- [WHAT IS ASKED]
Restate exactly the lines that run from the start of the records below to the line containing "0.165), 0.1, 1.0)", counting both ends, and nothing else; pictures stay out.

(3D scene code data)
··········
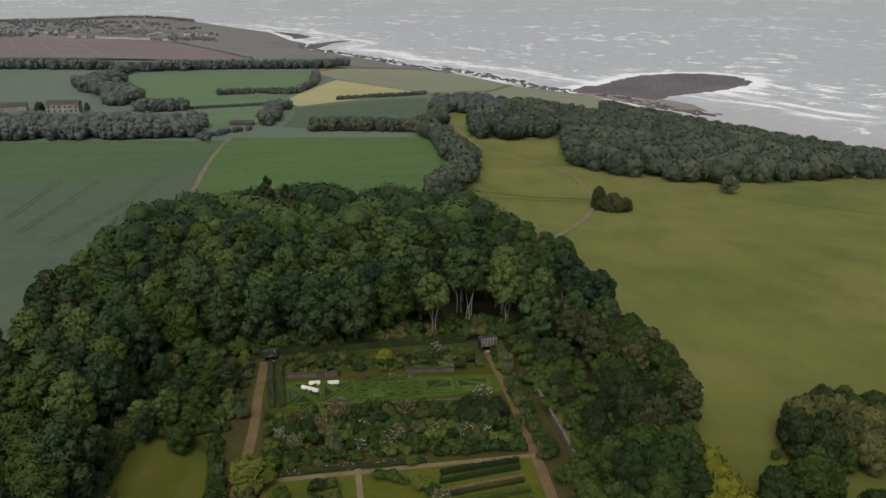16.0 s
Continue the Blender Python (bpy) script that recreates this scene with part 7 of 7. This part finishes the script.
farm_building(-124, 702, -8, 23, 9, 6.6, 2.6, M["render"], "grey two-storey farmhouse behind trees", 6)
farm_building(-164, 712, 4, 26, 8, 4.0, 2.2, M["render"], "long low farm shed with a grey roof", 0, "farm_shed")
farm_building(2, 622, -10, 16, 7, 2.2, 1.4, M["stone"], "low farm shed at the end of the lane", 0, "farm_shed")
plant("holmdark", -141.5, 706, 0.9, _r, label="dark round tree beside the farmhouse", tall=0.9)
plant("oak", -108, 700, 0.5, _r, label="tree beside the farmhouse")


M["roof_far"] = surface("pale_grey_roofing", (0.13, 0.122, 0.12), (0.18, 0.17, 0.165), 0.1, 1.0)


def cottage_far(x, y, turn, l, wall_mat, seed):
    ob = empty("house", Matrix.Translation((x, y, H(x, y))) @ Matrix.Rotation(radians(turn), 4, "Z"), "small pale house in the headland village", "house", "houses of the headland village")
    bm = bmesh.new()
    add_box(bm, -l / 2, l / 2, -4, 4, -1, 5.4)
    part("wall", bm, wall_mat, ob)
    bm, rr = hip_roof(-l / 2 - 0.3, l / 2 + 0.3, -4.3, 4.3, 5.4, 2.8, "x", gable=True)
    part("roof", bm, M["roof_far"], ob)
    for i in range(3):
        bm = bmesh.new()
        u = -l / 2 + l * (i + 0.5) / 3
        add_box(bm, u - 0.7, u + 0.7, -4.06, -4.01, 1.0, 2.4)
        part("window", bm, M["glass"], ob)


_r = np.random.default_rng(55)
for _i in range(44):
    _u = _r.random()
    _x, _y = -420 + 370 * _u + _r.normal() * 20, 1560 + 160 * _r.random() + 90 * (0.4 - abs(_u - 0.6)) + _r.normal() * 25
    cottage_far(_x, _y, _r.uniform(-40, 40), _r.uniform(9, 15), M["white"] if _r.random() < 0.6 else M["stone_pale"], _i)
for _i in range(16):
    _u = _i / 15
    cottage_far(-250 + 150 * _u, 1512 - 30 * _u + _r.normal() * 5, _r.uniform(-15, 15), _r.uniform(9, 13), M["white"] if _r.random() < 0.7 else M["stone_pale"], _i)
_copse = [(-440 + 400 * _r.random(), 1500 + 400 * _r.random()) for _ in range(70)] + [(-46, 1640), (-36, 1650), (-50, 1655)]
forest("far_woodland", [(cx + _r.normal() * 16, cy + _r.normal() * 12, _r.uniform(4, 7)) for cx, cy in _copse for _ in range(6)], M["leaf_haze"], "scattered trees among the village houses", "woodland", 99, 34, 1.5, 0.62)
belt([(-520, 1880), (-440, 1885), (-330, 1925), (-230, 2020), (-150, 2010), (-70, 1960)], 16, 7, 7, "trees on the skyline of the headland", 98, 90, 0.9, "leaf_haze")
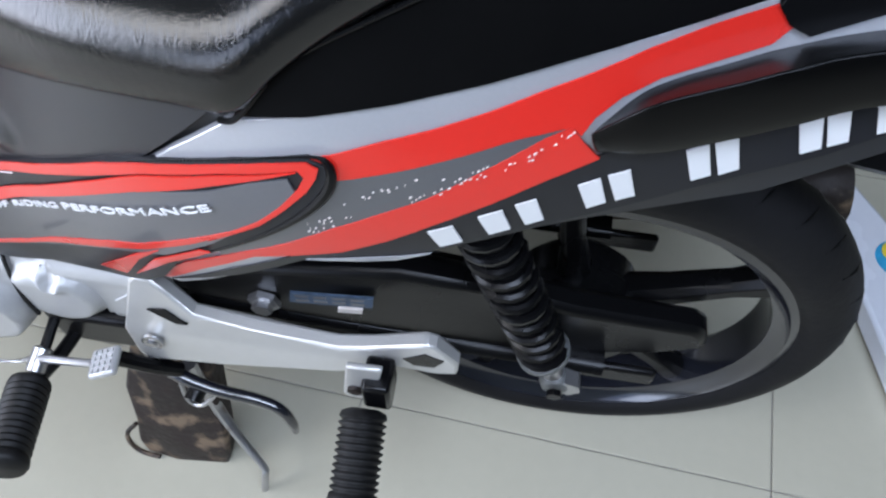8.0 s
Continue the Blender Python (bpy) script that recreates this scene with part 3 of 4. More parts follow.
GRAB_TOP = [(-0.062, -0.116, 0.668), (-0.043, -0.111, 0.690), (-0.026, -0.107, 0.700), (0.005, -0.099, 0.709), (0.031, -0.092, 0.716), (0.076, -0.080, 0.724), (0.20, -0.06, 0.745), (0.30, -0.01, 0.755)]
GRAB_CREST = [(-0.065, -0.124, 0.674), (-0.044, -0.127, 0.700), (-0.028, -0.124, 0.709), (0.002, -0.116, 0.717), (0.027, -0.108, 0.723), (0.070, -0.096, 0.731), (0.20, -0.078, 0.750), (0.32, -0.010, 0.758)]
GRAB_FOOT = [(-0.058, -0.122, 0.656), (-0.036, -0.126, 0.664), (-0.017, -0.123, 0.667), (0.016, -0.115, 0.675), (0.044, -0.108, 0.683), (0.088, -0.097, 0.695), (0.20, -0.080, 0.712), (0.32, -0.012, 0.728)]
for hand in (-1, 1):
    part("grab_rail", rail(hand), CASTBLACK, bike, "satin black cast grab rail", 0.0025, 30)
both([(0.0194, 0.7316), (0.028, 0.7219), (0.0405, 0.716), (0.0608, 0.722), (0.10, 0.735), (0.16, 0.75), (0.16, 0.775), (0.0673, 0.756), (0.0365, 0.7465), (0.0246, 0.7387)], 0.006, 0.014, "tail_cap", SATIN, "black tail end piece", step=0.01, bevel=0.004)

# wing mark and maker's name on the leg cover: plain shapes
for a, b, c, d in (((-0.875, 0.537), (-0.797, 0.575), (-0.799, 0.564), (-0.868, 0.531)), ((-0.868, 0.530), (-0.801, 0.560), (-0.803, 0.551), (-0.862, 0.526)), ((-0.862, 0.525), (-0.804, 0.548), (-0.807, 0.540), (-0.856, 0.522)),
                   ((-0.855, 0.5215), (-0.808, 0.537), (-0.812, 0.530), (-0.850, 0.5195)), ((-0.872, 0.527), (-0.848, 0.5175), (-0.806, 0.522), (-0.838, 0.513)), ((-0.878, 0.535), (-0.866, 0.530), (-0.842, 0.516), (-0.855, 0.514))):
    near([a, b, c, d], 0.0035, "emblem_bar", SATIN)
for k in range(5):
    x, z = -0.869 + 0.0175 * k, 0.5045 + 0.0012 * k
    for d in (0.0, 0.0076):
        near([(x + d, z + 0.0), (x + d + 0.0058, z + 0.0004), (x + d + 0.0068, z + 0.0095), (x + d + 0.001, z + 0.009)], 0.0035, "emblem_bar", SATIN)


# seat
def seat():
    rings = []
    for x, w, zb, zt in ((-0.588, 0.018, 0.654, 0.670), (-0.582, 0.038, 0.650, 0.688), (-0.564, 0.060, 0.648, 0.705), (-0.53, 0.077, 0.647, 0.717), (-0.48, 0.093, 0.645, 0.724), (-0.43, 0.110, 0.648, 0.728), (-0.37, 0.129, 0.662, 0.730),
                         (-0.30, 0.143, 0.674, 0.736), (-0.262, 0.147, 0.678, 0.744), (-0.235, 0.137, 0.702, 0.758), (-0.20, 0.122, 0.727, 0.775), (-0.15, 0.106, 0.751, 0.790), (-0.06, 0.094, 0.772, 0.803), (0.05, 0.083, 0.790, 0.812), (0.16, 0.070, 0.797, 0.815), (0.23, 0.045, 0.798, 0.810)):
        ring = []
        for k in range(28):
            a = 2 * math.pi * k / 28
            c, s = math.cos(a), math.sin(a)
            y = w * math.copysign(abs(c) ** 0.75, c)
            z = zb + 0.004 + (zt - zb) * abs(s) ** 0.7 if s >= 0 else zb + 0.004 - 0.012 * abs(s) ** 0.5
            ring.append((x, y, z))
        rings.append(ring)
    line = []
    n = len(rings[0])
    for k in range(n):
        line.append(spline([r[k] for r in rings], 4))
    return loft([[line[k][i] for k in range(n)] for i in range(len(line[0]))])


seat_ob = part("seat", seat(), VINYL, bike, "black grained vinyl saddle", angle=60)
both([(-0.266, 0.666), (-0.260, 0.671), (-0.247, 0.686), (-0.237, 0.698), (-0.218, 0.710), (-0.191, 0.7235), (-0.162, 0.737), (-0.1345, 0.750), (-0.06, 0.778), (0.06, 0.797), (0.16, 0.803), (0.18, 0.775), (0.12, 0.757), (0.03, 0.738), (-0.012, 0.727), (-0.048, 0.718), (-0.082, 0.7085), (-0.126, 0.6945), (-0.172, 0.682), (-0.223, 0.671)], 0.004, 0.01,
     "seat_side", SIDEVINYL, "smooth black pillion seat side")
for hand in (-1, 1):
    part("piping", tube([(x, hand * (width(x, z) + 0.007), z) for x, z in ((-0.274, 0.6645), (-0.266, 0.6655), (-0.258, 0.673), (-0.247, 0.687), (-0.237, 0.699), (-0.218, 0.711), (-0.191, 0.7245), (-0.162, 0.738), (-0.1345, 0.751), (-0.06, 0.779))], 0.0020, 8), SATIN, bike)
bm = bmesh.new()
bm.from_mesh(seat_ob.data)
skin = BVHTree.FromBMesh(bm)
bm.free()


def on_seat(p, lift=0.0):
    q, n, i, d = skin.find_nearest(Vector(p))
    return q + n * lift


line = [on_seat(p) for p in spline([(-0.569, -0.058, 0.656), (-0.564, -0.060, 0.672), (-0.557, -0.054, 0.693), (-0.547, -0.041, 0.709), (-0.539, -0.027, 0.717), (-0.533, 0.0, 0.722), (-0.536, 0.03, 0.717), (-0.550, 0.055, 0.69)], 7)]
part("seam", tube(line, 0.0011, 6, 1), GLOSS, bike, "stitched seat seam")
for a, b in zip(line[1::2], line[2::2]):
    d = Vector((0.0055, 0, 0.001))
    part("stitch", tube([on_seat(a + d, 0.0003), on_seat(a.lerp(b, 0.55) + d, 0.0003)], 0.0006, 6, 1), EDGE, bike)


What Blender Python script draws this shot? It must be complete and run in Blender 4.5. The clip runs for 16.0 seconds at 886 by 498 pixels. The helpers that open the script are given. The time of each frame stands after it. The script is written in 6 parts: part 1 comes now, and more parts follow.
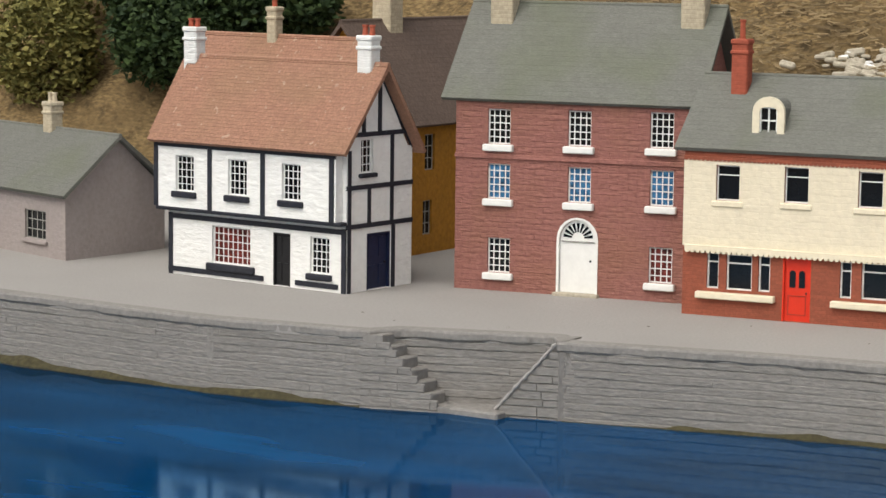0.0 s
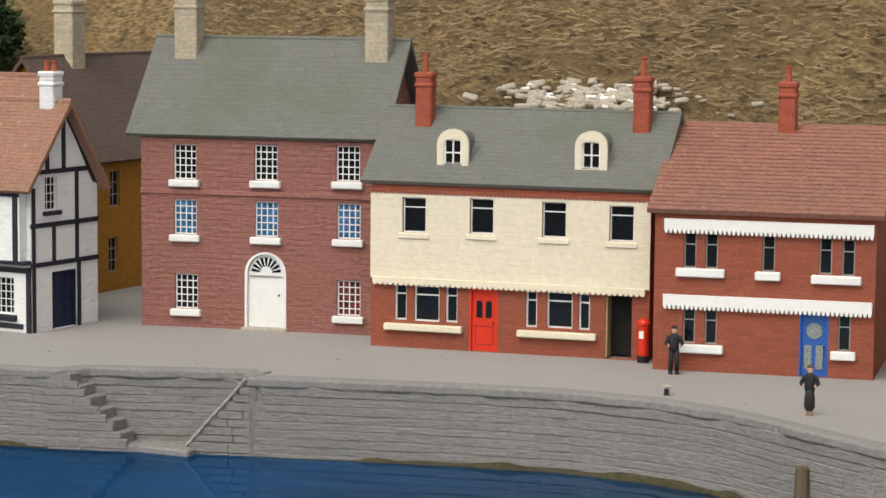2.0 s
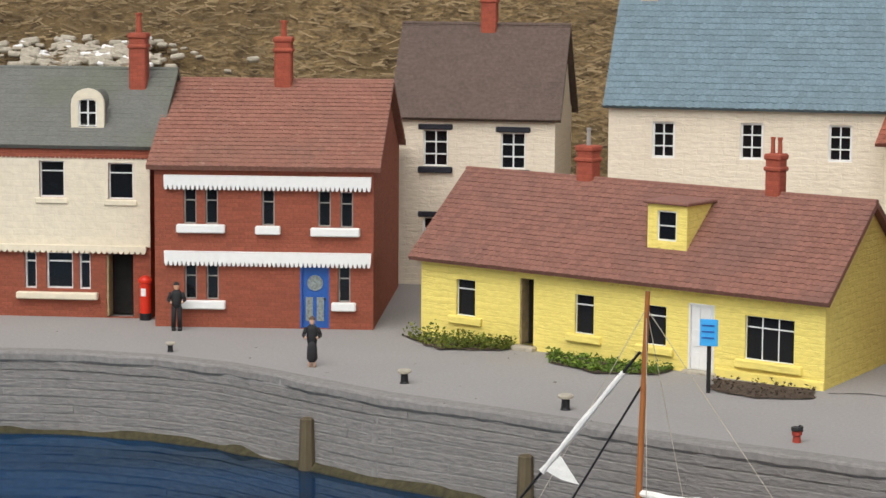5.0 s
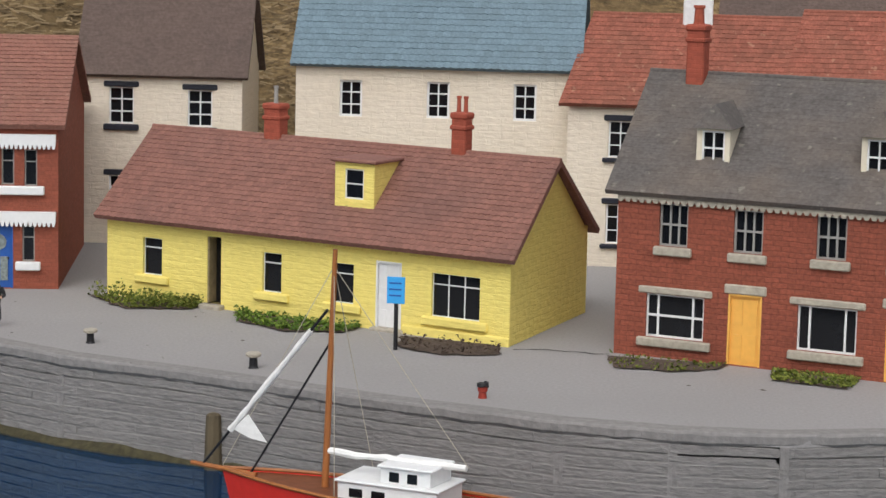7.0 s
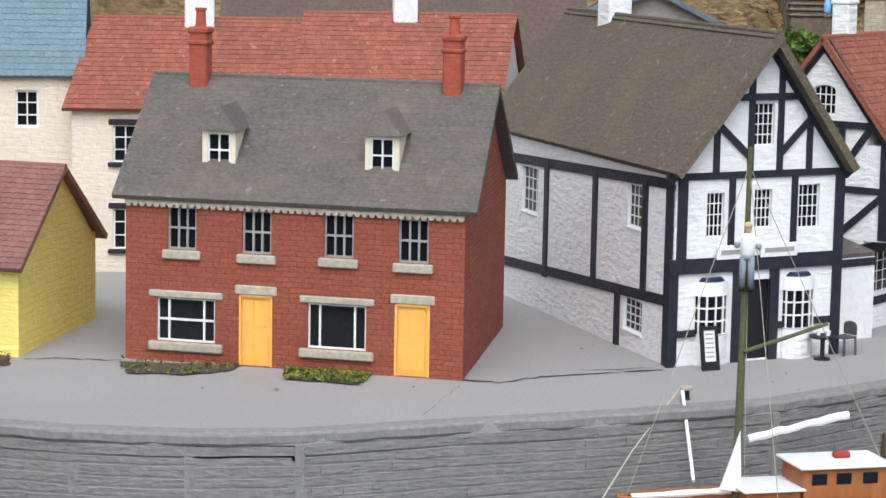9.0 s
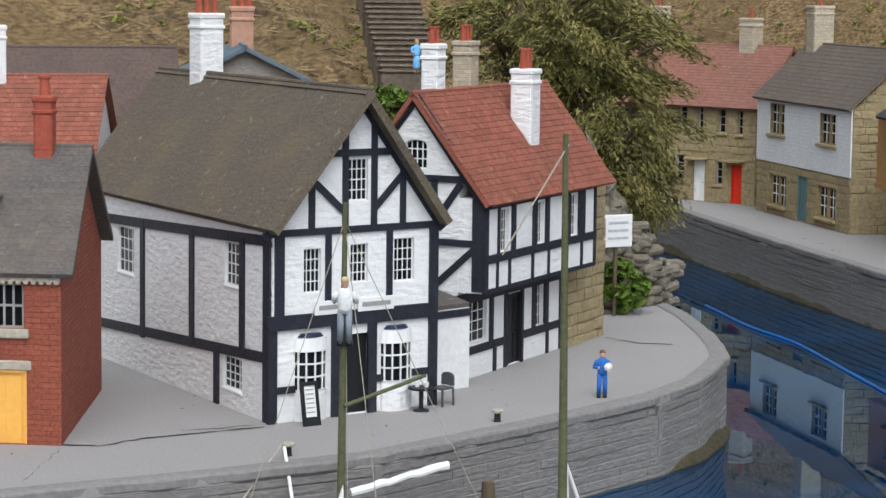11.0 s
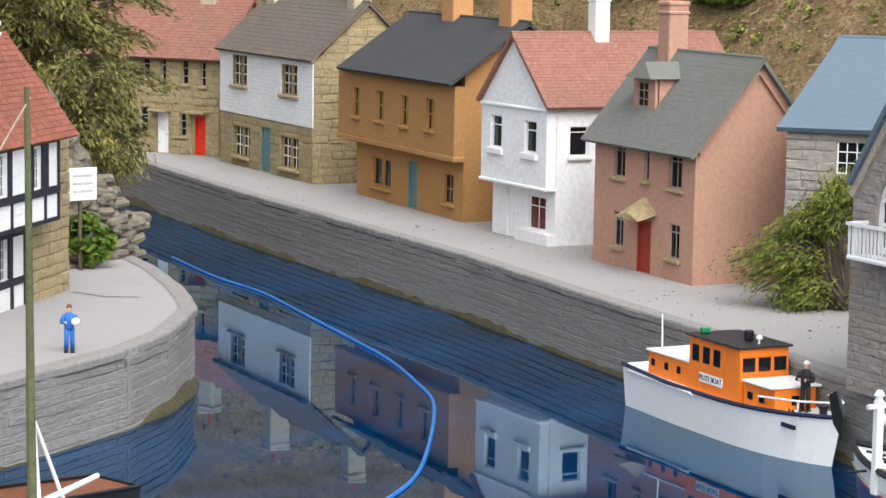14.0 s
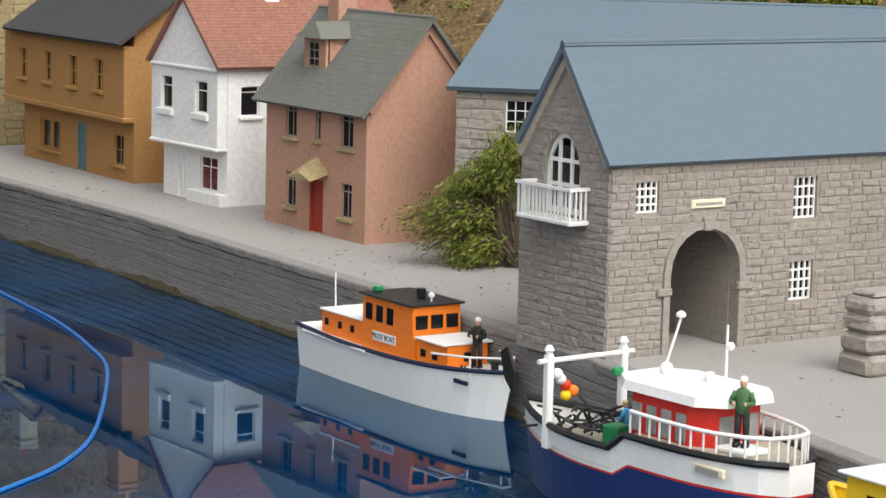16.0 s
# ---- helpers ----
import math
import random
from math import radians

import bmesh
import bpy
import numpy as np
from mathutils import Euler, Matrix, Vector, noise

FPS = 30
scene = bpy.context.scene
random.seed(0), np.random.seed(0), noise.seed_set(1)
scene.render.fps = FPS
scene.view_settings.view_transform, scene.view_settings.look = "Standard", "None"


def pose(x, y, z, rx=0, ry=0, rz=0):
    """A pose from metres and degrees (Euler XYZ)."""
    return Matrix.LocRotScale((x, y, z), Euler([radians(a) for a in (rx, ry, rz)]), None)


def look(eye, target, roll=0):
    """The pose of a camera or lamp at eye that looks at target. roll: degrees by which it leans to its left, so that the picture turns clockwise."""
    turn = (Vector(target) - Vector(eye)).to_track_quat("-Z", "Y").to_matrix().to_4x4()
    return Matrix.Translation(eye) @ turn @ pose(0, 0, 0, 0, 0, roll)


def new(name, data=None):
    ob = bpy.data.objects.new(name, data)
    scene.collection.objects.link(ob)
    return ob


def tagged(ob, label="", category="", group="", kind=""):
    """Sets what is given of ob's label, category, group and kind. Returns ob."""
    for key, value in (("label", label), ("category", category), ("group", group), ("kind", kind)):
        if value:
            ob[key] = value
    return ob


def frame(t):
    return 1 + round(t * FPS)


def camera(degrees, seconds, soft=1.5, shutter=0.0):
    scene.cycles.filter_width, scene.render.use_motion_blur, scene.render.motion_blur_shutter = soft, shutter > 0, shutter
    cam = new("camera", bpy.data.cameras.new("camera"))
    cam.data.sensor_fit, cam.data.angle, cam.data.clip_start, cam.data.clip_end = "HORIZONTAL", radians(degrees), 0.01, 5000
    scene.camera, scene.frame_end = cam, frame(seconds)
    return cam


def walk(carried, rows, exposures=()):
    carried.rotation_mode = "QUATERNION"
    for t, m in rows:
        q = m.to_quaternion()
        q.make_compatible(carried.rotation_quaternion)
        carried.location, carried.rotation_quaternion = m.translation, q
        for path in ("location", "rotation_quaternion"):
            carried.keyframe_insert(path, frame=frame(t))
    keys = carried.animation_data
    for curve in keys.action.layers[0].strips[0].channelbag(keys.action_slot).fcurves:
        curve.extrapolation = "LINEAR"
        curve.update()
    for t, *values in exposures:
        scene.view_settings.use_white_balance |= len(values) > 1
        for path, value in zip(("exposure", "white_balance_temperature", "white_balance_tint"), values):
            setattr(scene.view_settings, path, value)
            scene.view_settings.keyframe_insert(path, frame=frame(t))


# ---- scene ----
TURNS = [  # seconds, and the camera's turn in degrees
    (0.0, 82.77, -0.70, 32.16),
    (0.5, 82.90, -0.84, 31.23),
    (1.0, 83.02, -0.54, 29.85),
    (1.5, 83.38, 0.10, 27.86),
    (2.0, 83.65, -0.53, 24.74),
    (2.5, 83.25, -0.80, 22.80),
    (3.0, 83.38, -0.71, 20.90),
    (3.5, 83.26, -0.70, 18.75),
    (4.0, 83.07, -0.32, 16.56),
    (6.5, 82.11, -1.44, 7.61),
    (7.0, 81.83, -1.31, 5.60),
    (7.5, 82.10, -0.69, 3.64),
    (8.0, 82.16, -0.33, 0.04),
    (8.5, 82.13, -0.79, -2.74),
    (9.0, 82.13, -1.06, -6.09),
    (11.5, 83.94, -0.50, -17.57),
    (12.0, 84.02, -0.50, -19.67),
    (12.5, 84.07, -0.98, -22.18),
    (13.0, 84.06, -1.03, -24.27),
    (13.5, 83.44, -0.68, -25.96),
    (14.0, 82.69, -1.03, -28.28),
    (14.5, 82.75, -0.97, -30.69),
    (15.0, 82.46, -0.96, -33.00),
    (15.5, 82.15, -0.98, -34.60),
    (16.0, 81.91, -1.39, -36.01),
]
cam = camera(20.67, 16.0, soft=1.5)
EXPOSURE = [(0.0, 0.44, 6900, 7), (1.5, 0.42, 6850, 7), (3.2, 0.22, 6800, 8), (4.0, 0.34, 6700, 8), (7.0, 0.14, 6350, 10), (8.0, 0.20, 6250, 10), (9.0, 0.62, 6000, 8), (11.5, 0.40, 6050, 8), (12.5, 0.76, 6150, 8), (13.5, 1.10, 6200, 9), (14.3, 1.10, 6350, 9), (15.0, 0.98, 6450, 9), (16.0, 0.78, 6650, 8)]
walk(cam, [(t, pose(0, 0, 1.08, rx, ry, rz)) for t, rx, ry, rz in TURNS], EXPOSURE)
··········
- [EXPECTED OUTPUT]
16.0 s
Continue the Blender Python (bpy) script that recreates this scene with part 7 of 7. This part finishes the script.
farm_building(-124, 702, -8, 23, 9, 6.6, 2.6, M["render"], "grey two-storey farmhouse behind trees", 6)
farm_building(-164, 712, 4, 26, 8, 4.0, 2.2, M["render"], "long low farm shed with a grey roof", 0, "farm_shed")
farm_building(2, 622, -10, 16, 7, 2.2, 1.4, M["stone"], "low farm shed at the end of the lane", 0, "farm_shed")
plant("holmdark", -141.5, 706, 0.9, _r, label="dark round tree beside the farmhouse", tall=0.9)
plant("oak", -108, 700, 0.5, _r, label="tree beside the farmhouse")


M["roof_far"] = surface("pale_grey_roofing", (0.13, 0.122, 0.12), (0.18, 0.17, 0.165), 0.1, 1.0)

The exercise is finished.